Seagate Technology is one of the world’s largest providers of data storage technology, supplying hard disk drives and storage systems used across enterprise, cloud, and consumer markets. Founded in 1978 and headquartered in Singapore, the company designs and manufactures mass-capacity storage products, including enterprise nearline HDDs, solid-state drives, network-attached storage, and external storage solutions marketed under the Seagate and LaCie brands. Its customers include hyperscale cloud providers, original equipment manufacturers, distributors, and retailers.

Under CEO William David Mosley, Seagate has focused on scaling high-capacity drives optimized for data centers, positioning the company at the core of long-term data growth trends. With roughly 30,000 employees globally, Seagate remains a foundational player in global digital infrastructure, despite operating in a highly cyclical and competitive hardware segment.

Earnings Performance and Financial Outlook

The latest rally followed Seagate’s fiscal second-quarter 2026 earnings, which exceeded expectations across both revenue and profitability. The company reported quarterly revenue of approximately $2.83 billion and net income of about $702 million, reflecting a 76% increase in net income and more than 21% revenue growth year over year. Earnings per share of roughly $1.90 topped consensus estimates, continuing a streak of quarterly beats.

Analysts have responded by lifting forecasts sharply. Consensus estimates now call for full-year 2026 earnings of nearly $13 per share on revenue of about $11.5 billion, with further growth projected in 2027 as demand for high-capacity storage accelerates. While the stock now trades at an elevated multiple, investors appear willing to pay a premium for visibility into sustained cash flows tied to AI-related infrastructure spending.

Market Context & Opportunities

Seagate operates within the computer hardware and data storage segment, an area experiencing renewed investor interest as AI adoption drives exponential data creation. Hyperscale cloud providers are investing heavily in storage capacity to support training and inference workloads, benefiting suppliers of high-density drives. Seagate’s leadership in mass-capacity HDDs positions it as a direct beneficiary of this cycle, particularly as cost efficiency remains critical for large-scale data centers.

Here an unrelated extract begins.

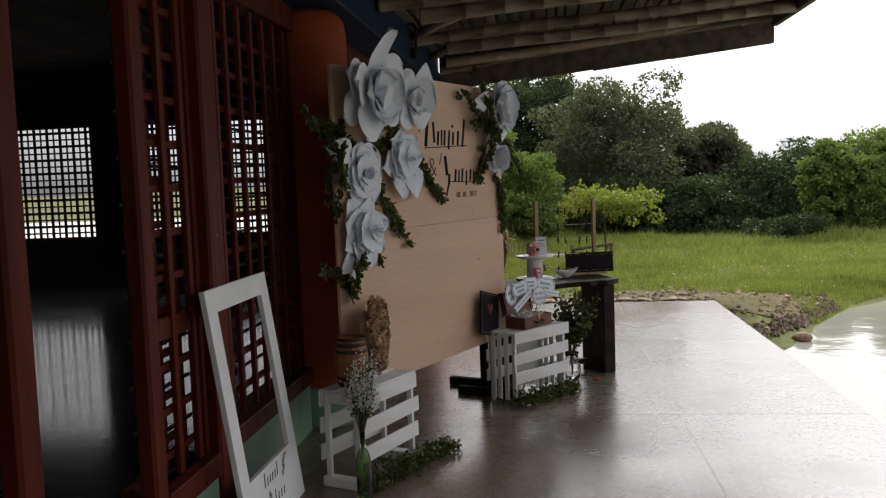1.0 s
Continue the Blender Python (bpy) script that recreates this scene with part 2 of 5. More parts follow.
def box_mesh(name, size, material, bevel=0.003, seg=1):
    """A block centred on its origin with softened edges."""
    bm = bmesh.new()
    bmesh.ops.create_cube(bm, size=1)
    bmesh.ops.scale(bm, vec=size, verts=bm.verts)
    if bevel:
        bmesh.ops.bevel(bm, geom=bm.edges[:], offset=min(bevel, min(size) * 0.45), segments=seg, affect="EDGES", profile=0.5)
    me = bpy.data.meshes.new(name)
    bm.to_mesh(me)
    bm.free()
    me.materials.append(material)
    return me


def box(name, lo, hi, material, parent=None, bevel=0.003, label=""):
    size = [hi[i] - lo[i] for i in range(3)]
    mid = [(hi[i] + lo[i]) / 2 for i in range(3)]
    return put(name, box_mesh(name, size, material, bevel), parent, Matrix.Translation(mid), label)


def boxes_mesh(name, spans, material):
    """Many plain blocks (lo, hi) in one mesh."""
    v, f = [], []
    for lo, hi in spans:
        o = len(v)
        v += [(lo[0], lo[1], lo[2]), (hi[0], lo[1], lo[2]), (hi[0], hi[1], lo[2]), (lo[0], hi[1], lo[2]),
              (lo[0], lo[1], hi[2]), (hi[0], lo[1], hi[2]), (hi[0], hi[1], hi[2]), (lo[0], hi[1], hi[2])]
        f += [tuple(o + i for i in q) for q in BOX_FACES]
    return data_mesh(name, v, f, material)


def lathe(name, profile, material, seg=24, smooth=True):
    """Turned shape about z from (radius, height) pairs."""
    v, f = [], []
    for r, z in profile:
        for k in range(seg):
            a = 2 * math.pi * k / seg
            v.append((r * math.cos(a), r * math.sin(a), z))
    for i in range(len(profile) - 1):
        for k in range(seg):
            k2 = (k + 1) % seg
            f.append((i * seg + k, i * seg + k2, (i + 1) * seg + k2, (i + 1) * seg + k))
    me = data_mesh(name, v, f, material, smooth)
    return me


def tube_geo(points, radii, seg=8):
    pts = [Vector(p) for p in points]
    v, f = [], []
    for i, p in enumerate(pts):
        d = (pts[min(i + 1, len(pts) - 1)] - pts[max(i - 1, 0)]).normalized()
        a = d.orthogonal().normalized()
        if abs(d.z) < 0.95:
            a = d.cross(Vector((0, 0, 1))).normalized()
        b = d.cross(a)
        r = radii[i] if isinstance(radii, (list, tuple)) else radii
        for k in range(seg):
            t = 2 * math.pi * k / seg
            v.append(p + a * (r * math.cos(t)) + b * (r * math.sin(t)))
    for i in range(len(pts) - 1):
        for k in range(seg):
            k2 = (k + 1) % seg
            f.append((i * seg + k, i * seg + k2, (i + 1) * seg + k2, (i + 1) * seg + k))
    f.append(tuple(range(seg - 1, -1, -1)))
    f.append(tuple((len(pts) - 1) * seg + k for k in range(seg)))
    return v, f


def tube(name, points, radii, material, seg=8):
    return data_mesh(name, *tube_geo(points, radii, seg), material, True)


def join_geo(items):
    v, f = [], []
    for a, b in items:
        o = len(v)
        v += list(a)
        f += [tuple(i + o for i in q) for q in b]
    return v, f


def leaves_geo(places, rng, size, spread=1.0):
    """One folded pointed leaf at each (place, direction)."""
    v, f = [], []
    for p, d in places:
        L = size * rng.uniform(0.7, 1.25)
        d = (Vector(d) + Vector((rng.gauss(0, spread), rng.gauss(0, spread), rng.gauss(0, spread)))).normalized()
        side = d.orthogonal().normalized()
        side.rotate(Matrix.Rotation(rng.uniform(0, 6.28), 3, d))
        up = d.cross(side)
        w = L * 0.25
        o = len(v)
        p = Vector(p)
        v += [p] + [p + d * (L * t) + side * (w * k) + up * (abs(k) * w * 0.3) for t, k in ((0.32, 0.75), (0.65, 1.0), (0.9, 0.62), (1.0, 0.0), (0.9, -0.62), (0.65, -1.0), (0.32, -0.75))] + [p + d * (L * 0.6)]
        f += [(o + i, o + (i + 1) % 8, o + 8) for i in range(8)]
    return v, f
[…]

Relative to the broader S&P 500, Seagate’s growth outlook has improved dramatically, with current-year earnings growth estimates far outpacing the index. This has fueled strong investor interest and contributed to the stock’s rapid re-rating.

Risks & Challenges

Despite the optimism, risks remain. The storage hardware market is highly cyclical, and a slowdown in cloud capital expenditures could pressure results. Competition from solid-state storage and rival manufacturers remains intense, while the company’s valuation now leaves less room for execution missteps. Governance metrics also suggest areas of elevated risk that institutional investors continue to monitor.

Closing Perspective

Seagate’s latest earnings-driven rally highlights how AI is reshaping investor perceptions across the technology sector. Whether the stock’s record-breaking run proves durable will depend on the company’s ability to sustain growth and margins as the cycle matures. For now, Seagate has firmly re-established itself as a key AI infrastructure play—one that has captured strong investor interest well beyond a typical earnings bounce.